▸ **Aim of the task**
Restate each line word for word. Leave out every picture.
----------------------------------------
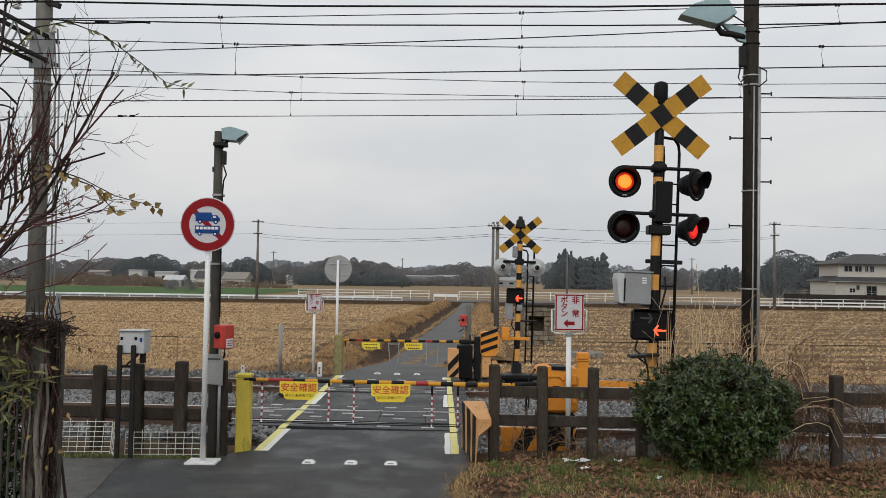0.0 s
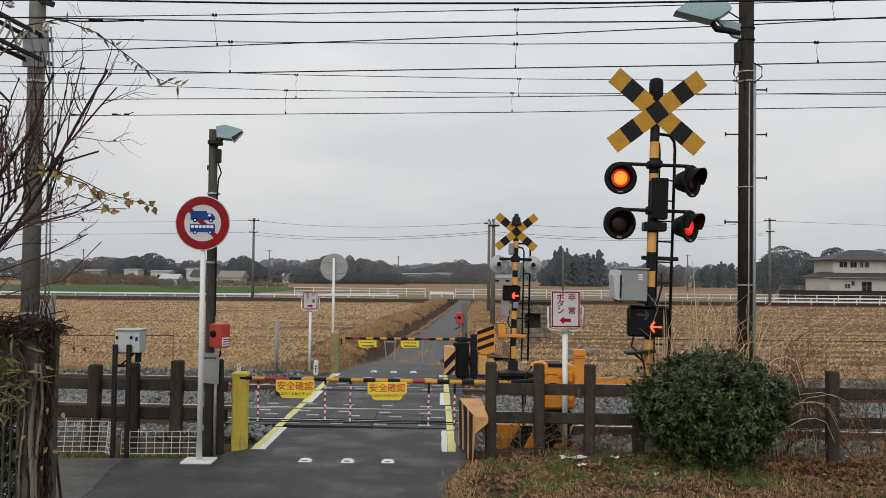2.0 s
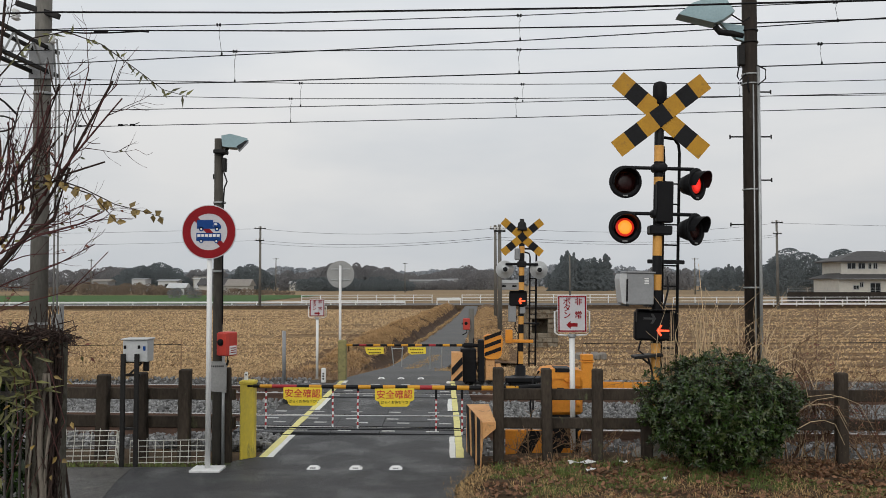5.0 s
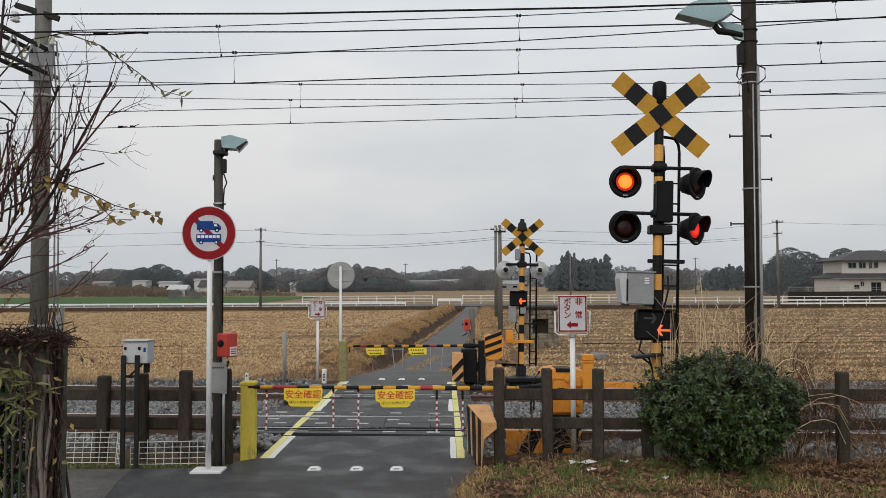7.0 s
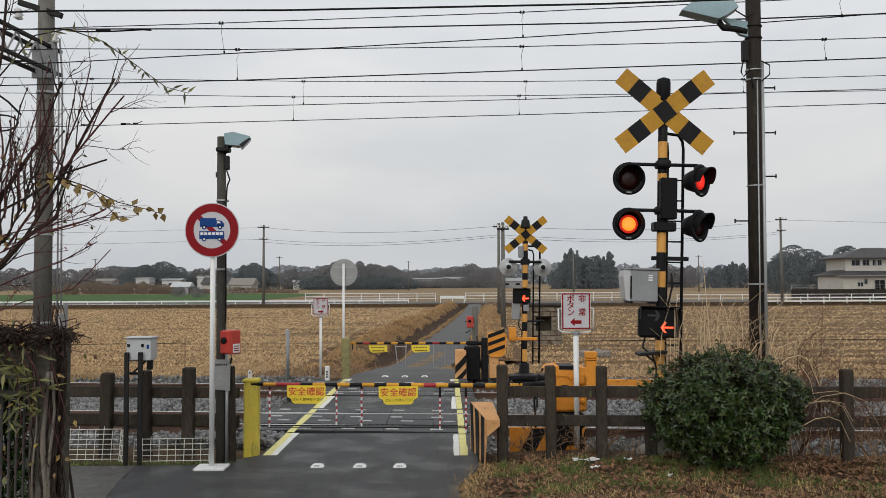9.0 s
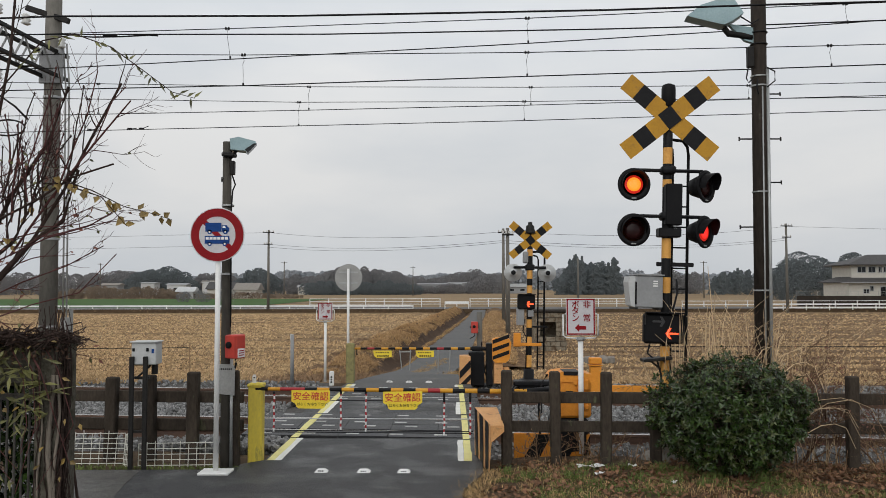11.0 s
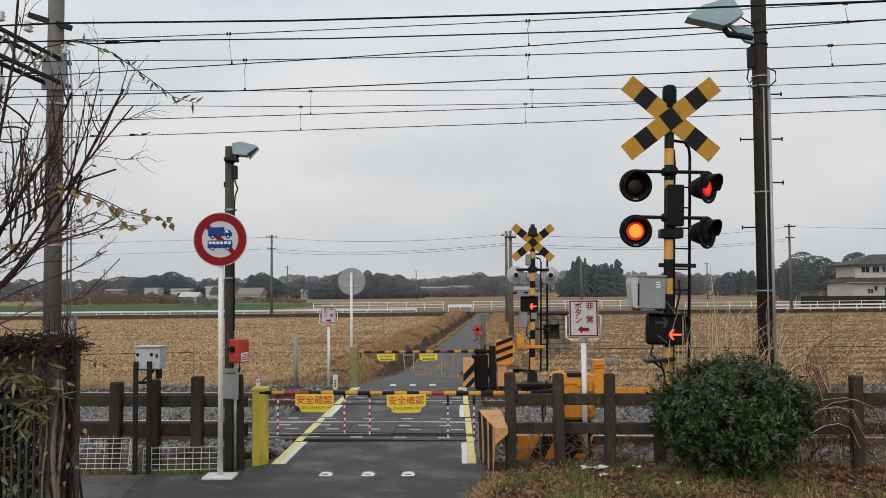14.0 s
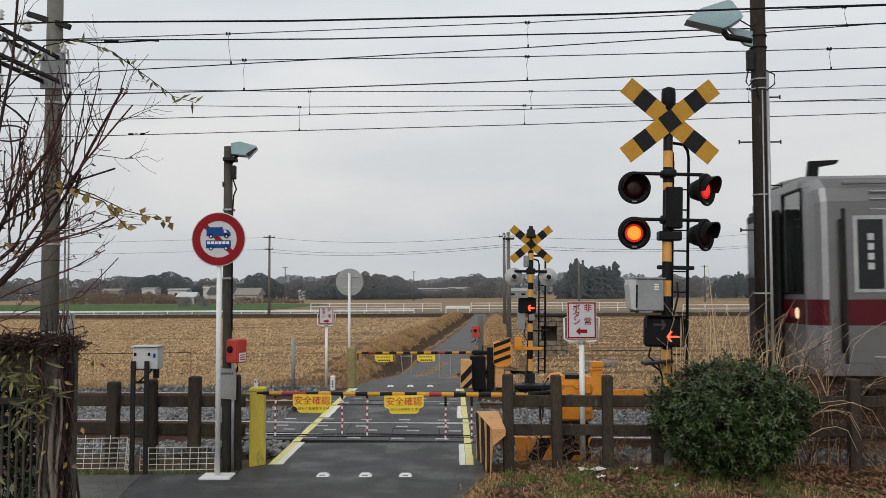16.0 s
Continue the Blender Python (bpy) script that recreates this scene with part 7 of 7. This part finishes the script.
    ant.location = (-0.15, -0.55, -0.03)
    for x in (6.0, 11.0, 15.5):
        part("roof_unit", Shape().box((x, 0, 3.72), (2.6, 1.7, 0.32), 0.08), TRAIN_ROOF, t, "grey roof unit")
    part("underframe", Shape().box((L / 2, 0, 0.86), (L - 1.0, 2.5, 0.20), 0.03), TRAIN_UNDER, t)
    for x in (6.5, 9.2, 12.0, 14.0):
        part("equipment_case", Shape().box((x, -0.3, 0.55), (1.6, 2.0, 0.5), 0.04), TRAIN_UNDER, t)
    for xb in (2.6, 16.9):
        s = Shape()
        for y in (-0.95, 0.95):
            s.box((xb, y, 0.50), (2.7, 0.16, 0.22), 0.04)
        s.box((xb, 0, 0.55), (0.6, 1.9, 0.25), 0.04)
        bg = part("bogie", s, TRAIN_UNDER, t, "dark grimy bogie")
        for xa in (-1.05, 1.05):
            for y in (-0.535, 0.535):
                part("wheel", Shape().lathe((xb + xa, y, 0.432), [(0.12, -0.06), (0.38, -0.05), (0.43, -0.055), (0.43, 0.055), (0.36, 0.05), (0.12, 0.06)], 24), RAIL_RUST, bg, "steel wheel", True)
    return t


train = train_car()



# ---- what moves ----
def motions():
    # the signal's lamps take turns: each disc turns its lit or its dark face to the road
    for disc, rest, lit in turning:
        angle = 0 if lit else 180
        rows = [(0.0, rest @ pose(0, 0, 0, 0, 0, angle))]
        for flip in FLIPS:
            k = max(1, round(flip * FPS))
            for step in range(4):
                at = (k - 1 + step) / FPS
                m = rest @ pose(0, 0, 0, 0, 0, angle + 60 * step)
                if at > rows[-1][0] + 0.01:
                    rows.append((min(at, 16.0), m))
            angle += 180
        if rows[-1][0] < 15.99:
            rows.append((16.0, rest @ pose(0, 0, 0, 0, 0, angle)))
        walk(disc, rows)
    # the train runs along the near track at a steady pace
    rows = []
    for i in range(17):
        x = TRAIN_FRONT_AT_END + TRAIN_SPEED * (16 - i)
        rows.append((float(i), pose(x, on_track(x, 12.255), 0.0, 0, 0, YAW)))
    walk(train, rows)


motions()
----------------------------------------
▸ **The completed task**
0.0 s
2.0 s
5.0 s
7.0 s
9.0 s
11.0 s
14.0 s
16.0 s
Continue the Blender Python (bpy) script that recreates this scene with part 7 of 7. This part finishes the script.
    ant.location = (-0.15, -0.55, -0.03)
    for x in (6.0, 11.0, 15.5):
        part("roof_unit", Shape().box((x, 0, 3.72), (2.6, 1.7, 0.32), 0.08), TRAIN_ROOF, t, "grey roof unit")
    part("underframe", Shape().box((L / 2, 0, 0.86), (L - 1.0, 2.5, 0.20), 0.03), TRAIN_UNDER, t)
    for x in (6.5, 9.2, 12.0, 14.0):
        part("equipment_case", Shape().box((x, -0.3, 0.55), (1.6, 2.0, 0.5), 0.04), TRAIN_UNDER, t)
    for xb in (2.6, 16.9):
        s = Shape()
        for y in (-0.95, 0.95):
            s.box((xb, y, 0.50), (2.7, 0.16, 0.22), 0.04)
        s.box((xb, 0, 0.55), (0.6, 1.9, 0.25), 0.04)
        bg = part("bogie", s, TRAIN_UNDER, t, "dark grimy bogie")
        for xa in (-1.05, 1.05):
            for y in (-0.535, 0.535):
                part("wheel", Shape().lathe((xb + xa, y, 0.432), [(0.12, -0.06), (0.38, -0.05), (0.43, -0.055), (0.43, 0.055), (0.36, 0.05), (0.12, 0.06)], 24), RAIL_RUST, bg, "steel wheel", True)
    return t


train = train_car()



# ---- what moves ----
def motions():
    # the signal's lamps take turns: each disc turns its lit or its dark face to the road
    for disc, rest, lit in turning:
        angle = 0 if lit else 180
        rows = [(0.0, rest @ pose(0, 0, 0, 0, 0, angle))]
        for flip in FLIPS:
            k = max(1, round(flip * FPS))
            for step in range(4):
                at = (k - 1 + step) / FPS
                m = rest @ pose(0, 0, 0, 0, 0, angle + 60 * step)
                if at > rows[-1][0] + 0.01:
                    rows.append((min(at, 16.0), m))
            angle += 180
        if rows[-1][0] < 15.99:
            rows.append((16.0, rest @ pose(0, 0, 0, 0, 0, angle)))
        walk(disc, rows)
    # the train runs along the near track at a steady pace
    rows = []
    for i in range(17):
        x = TRAIN_FRONT_AT_END + TRAIN_SPEED * (16 - i)
        rows.append((float(i), pose(x, on_track(x, 12.255), 0.0, 0, 0, YAW)))
    walk(train, rows)


motions()